Set exercise: Pull out every line below that contains the word "objects".

Entries provided:
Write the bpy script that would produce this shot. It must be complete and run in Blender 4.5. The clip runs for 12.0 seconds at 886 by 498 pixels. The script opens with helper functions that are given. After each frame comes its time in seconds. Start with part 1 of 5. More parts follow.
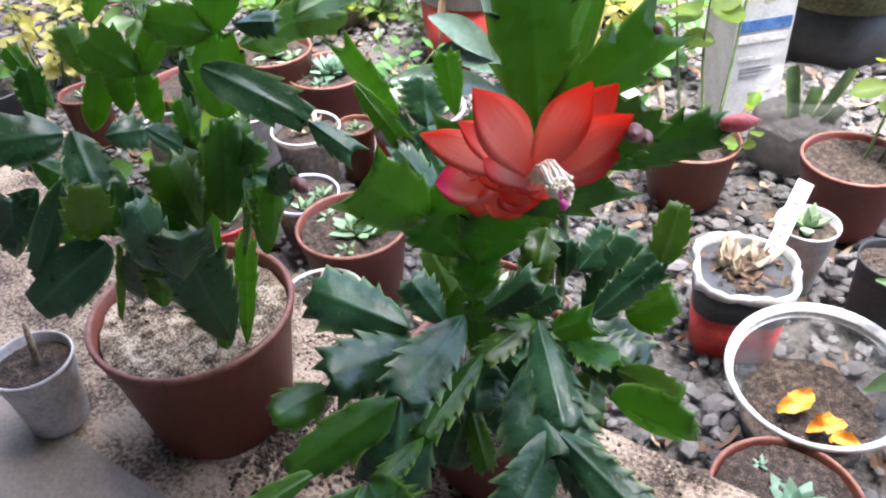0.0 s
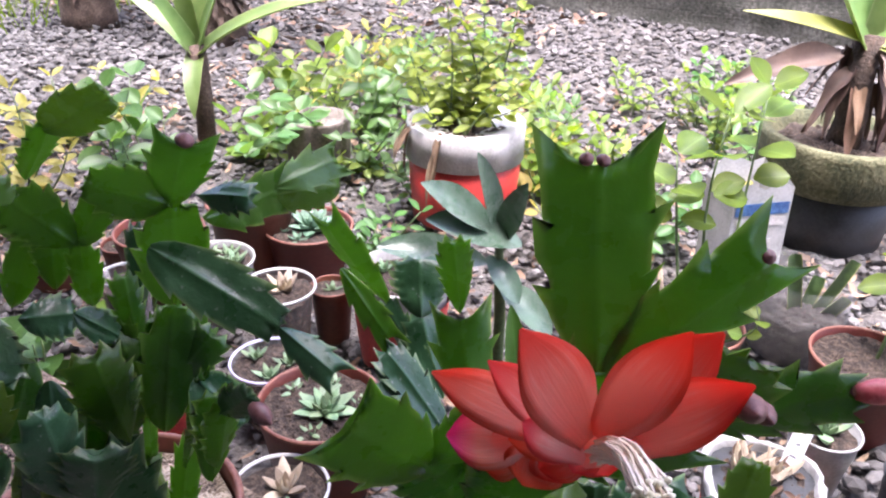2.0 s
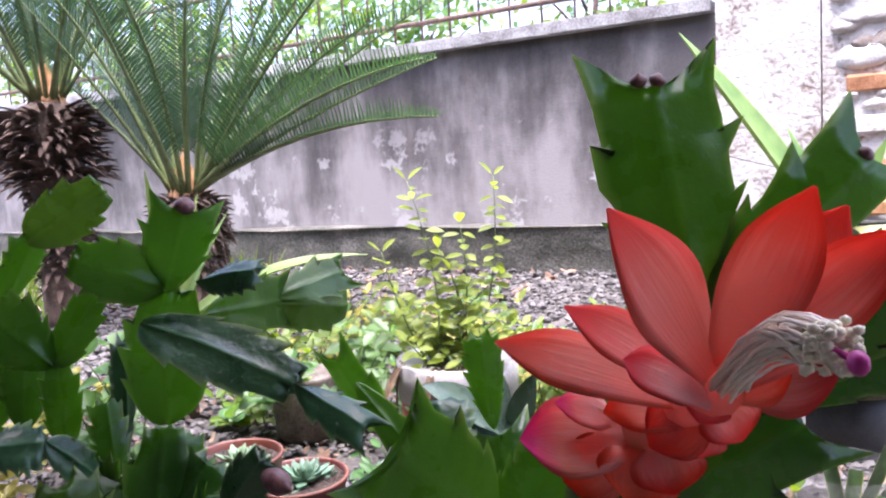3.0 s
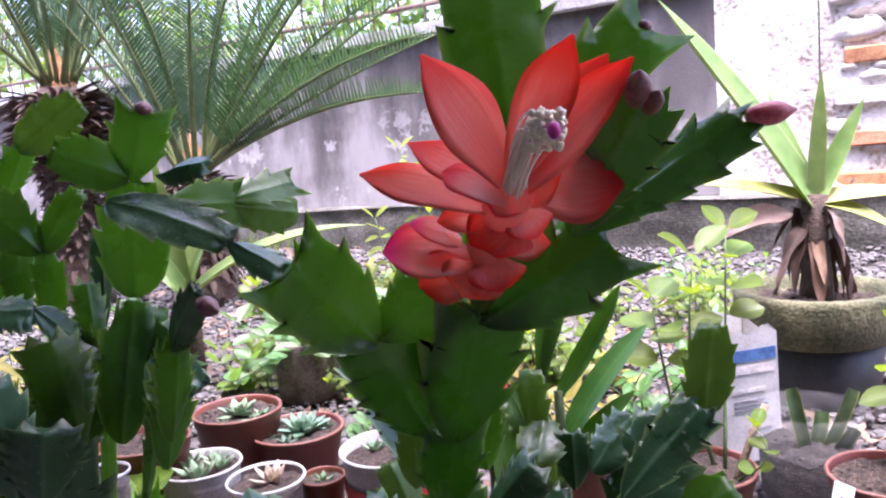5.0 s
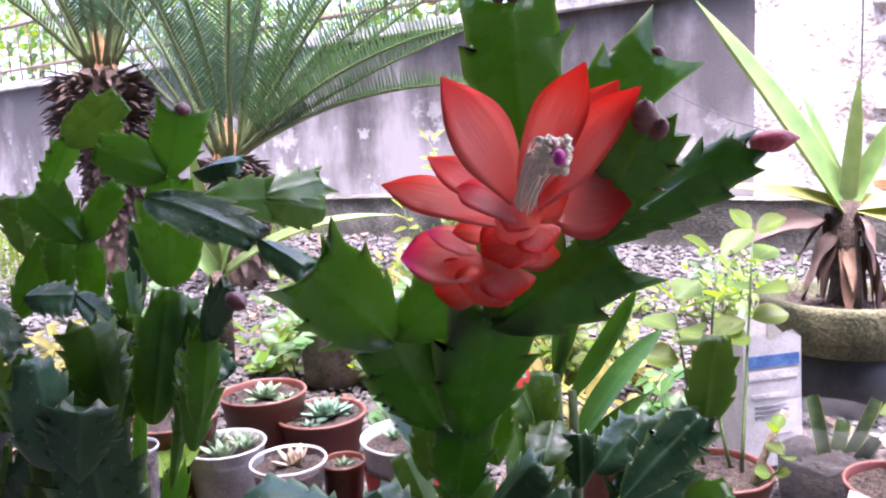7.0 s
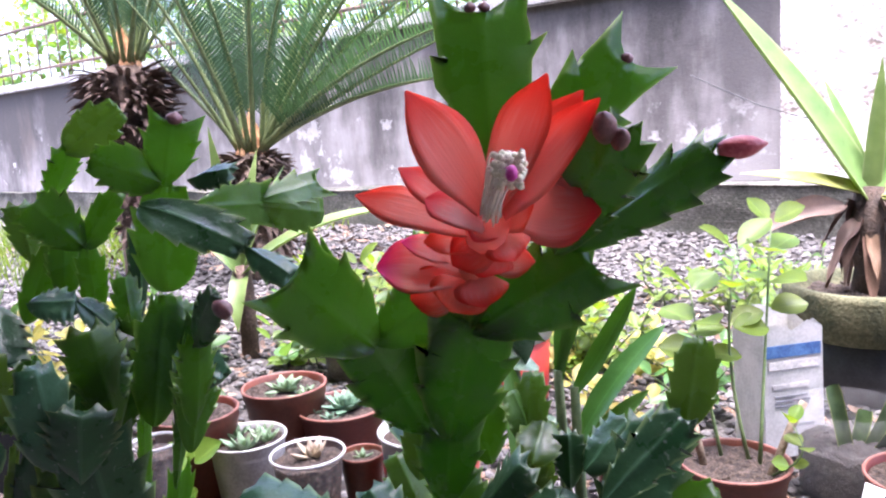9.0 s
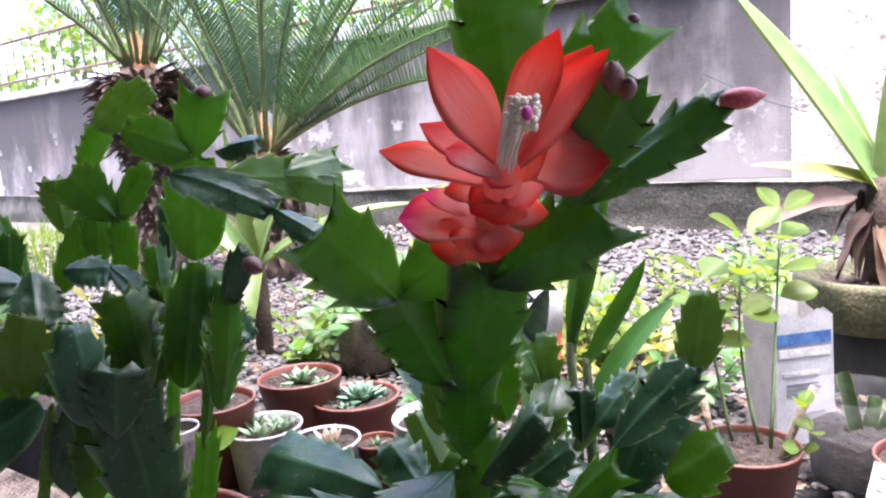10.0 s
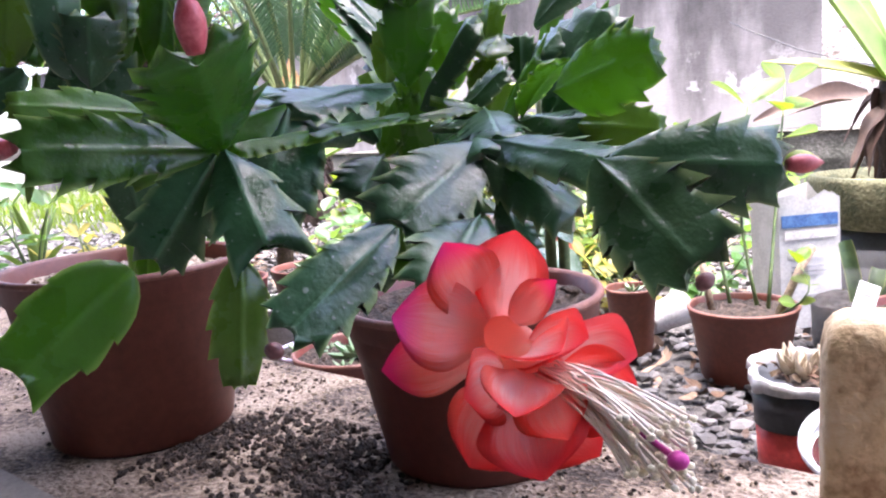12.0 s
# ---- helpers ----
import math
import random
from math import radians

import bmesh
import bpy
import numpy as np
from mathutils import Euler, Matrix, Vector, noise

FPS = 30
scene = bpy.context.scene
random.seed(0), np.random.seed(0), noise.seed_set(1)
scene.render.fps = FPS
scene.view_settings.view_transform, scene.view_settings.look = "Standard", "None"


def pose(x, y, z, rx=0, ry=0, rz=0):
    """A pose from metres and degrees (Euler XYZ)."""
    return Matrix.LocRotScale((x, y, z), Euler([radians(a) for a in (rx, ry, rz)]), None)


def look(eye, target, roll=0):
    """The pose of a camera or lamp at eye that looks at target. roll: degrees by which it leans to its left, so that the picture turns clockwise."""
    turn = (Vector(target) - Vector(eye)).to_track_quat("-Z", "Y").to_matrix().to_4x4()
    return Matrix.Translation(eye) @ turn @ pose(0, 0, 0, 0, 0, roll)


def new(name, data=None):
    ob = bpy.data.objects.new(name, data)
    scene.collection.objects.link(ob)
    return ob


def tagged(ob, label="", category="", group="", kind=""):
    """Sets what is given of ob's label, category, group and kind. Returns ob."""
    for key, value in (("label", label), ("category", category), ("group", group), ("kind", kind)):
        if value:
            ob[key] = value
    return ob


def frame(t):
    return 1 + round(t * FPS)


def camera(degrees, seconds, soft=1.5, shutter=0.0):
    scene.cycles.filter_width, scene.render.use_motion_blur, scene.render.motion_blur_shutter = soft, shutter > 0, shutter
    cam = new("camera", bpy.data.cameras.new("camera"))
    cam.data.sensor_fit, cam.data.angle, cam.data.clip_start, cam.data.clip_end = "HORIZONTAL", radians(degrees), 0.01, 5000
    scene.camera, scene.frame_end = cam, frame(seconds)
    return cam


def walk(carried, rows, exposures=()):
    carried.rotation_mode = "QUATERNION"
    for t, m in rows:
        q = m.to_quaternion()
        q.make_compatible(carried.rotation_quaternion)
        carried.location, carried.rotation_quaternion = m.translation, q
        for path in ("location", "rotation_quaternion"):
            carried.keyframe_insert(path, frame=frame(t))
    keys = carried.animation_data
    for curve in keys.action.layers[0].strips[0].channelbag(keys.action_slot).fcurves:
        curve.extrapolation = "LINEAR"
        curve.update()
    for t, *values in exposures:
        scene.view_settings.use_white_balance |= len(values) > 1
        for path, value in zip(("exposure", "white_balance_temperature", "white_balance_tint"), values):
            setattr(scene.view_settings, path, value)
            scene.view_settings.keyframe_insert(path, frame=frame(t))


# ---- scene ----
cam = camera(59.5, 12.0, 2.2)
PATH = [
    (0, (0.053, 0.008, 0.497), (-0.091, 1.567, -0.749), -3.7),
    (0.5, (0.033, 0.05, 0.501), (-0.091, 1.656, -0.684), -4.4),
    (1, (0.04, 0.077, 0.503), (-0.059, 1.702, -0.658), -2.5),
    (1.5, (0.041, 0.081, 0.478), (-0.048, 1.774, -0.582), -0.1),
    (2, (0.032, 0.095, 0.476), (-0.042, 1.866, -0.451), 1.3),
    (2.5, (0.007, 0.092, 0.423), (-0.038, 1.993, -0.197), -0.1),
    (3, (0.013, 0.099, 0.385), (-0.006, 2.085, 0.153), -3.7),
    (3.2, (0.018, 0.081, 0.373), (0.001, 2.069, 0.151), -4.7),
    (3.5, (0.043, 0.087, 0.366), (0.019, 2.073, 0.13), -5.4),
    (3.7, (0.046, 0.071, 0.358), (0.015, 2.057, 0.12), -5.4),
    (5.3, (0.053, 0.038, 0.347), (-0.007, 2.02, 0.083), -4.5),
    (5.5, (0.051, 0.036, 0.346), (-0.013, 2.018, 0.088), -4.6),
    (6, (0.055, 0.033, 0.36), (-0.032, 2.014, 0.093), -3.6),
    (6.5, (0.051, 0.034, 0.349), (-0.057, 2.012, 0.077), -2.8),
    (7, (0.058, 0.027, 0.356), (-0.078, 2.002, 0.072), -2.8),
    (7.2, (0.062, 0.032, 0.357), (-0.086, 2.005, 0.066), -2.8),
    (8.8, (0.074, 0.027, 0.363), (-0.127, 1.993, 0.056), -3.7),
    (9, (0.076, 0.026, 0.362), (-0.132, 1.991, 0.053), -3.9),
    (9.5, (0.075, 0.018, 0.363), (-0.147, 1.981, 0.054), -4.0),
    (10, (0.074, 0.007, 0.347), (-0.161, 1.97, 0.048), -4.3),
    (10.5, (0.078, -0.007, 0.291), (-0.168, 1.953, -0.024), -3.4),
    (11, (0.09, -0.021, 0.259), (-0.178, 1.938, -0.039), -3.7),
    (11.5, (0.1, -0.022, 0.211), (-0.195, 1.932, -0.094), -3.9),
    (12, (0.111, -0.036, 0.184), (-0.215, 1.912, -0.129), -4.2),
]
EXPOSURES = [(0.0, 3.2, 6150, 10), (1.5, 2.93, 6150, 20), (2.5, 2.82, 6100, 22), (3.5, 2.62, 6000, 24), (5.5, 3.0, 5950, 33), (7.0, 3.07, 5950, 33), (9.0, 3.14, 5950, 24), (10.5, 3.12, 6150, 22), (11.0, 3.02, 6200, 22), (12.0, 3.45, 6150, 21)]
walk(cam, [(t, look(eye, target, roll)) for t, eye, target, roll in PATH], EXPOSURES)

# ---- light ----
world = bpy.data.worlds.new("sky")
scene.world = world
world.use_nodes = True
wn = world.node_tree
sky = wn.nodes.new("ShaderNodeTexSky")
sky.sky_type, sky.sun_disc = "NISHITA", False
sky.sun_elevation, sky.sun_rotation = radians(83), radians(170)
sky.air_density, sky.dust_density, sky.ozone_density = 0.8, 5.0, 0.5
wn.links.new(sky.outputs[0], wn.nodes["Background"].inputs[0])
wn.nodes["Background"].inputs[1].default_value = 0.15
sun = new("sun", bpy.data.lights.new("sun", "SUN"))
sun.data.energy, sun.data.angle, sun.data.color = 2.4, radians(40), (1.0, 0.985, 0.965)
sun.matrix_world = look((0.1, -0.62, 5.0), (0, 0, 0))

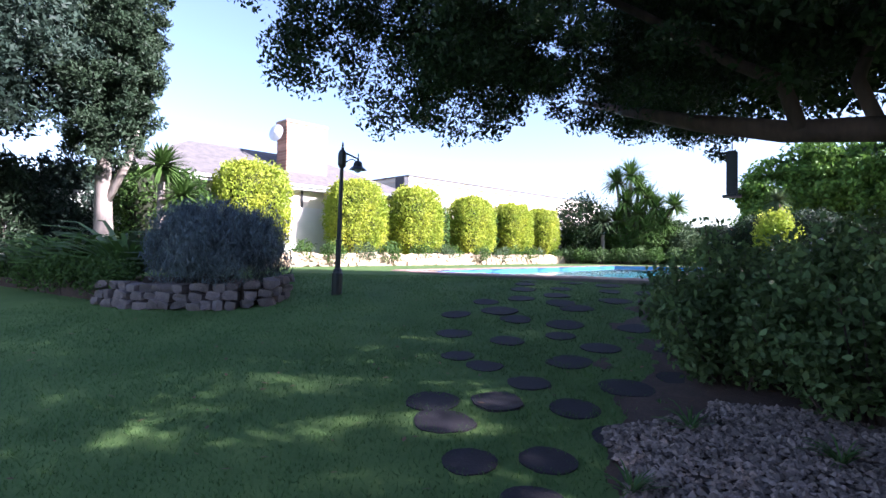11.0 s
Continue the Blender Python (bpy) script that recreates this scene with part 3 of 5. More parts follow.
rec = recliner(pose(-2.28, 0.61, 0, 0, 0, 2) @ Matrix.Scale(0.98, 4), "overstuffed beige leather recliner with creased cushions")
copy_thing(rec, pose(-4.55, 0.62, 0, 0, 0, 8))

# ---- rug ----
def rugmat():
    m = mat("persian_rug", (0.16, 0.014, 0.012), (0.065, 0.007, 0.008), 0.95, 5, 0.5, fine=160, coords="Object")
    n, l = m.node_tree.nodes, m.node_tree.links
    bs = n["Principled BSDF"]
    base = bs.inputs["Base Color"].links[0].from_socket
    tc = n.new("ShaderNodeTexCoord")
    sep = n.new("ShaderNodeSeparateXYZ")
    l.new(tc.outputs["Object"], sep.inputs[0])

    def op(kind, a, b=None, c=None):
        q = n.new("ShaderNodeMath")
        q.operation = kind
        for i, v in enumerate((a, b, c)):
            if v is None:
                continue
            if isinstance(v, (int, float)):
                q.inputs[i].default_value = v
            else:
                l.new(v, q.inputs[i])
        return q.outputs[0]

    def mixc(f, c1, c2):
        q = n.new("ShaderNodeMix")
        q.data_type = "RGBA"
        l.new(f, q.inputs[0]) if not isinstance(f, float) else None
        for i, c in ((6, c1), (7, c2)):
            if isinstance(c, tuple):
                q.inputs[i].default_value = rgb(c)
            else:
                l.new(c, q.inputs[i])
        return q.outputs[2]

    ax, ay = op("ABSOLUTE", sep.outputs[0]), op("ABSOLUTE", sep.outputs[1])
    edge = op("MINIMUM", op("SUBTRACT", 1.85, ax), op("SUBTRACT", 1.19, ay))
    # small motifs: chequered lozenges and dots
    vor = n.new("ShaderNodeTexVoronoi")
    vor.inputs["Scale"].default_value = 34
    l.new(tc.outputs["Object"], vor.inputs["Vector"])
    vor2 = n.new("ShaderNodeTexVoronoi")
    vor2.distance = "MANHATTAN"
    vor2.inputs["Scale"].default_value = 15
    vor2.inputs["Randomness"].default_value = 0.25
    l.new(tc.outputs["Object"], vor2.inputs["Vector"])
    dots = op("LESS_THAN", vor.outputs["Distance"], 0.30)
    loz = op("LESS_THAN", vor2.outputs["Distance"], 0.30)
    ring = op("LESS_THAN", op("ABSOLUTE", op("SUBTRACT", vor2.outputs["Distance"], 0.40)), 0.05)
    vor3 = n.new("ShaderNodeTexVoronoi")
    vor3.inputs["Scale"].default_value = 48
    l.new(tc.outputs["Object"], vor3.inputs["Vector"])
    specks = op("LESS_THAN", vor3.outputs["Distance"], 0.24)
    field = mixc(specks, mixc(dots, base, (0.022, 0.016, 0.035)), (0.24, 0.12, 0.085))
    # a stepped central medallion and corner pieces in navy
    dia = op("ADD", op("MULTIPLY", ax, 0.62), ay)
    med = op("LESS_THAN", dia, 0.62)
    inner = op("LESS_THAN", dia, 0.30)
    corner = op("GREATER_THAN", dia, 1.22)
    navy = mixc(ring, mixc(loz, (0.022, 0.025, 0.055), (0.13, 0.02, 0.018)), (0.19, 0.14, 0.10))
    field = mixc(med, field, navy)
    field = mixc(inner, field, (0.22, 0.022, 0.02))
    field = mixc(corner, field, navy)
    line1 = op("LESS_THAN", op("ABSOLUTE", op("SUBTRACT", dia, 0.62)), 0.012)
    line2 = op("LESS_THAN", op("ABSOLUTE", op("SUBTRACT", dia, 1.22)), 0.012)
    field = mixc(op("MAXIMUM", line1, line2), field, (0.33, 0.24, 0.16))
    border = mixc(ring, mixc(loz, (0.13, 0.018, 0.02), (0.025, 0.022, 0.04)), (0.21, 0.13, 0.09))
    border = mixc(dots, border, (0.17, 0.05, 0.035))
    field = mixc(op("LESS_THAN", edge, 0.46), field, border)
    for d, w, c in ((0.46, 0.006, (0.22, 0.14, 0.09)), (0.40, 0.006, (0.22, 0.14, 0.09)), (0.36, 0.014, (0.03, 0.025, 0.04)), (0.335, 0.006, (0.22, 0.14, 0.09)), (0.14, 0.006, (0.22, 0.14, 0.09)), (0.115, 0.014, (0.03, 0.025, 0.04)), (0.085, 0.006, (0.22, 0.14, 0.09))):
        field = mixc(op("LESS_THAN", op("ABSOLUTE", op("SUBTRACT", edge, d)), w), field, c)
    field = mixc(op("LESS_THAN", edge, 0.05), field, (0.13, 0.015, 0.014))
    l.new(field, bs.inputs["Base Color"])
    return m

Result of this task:
    ob = bpy.data.objects.new(name, data)
    scene.collection.objects.link(ob)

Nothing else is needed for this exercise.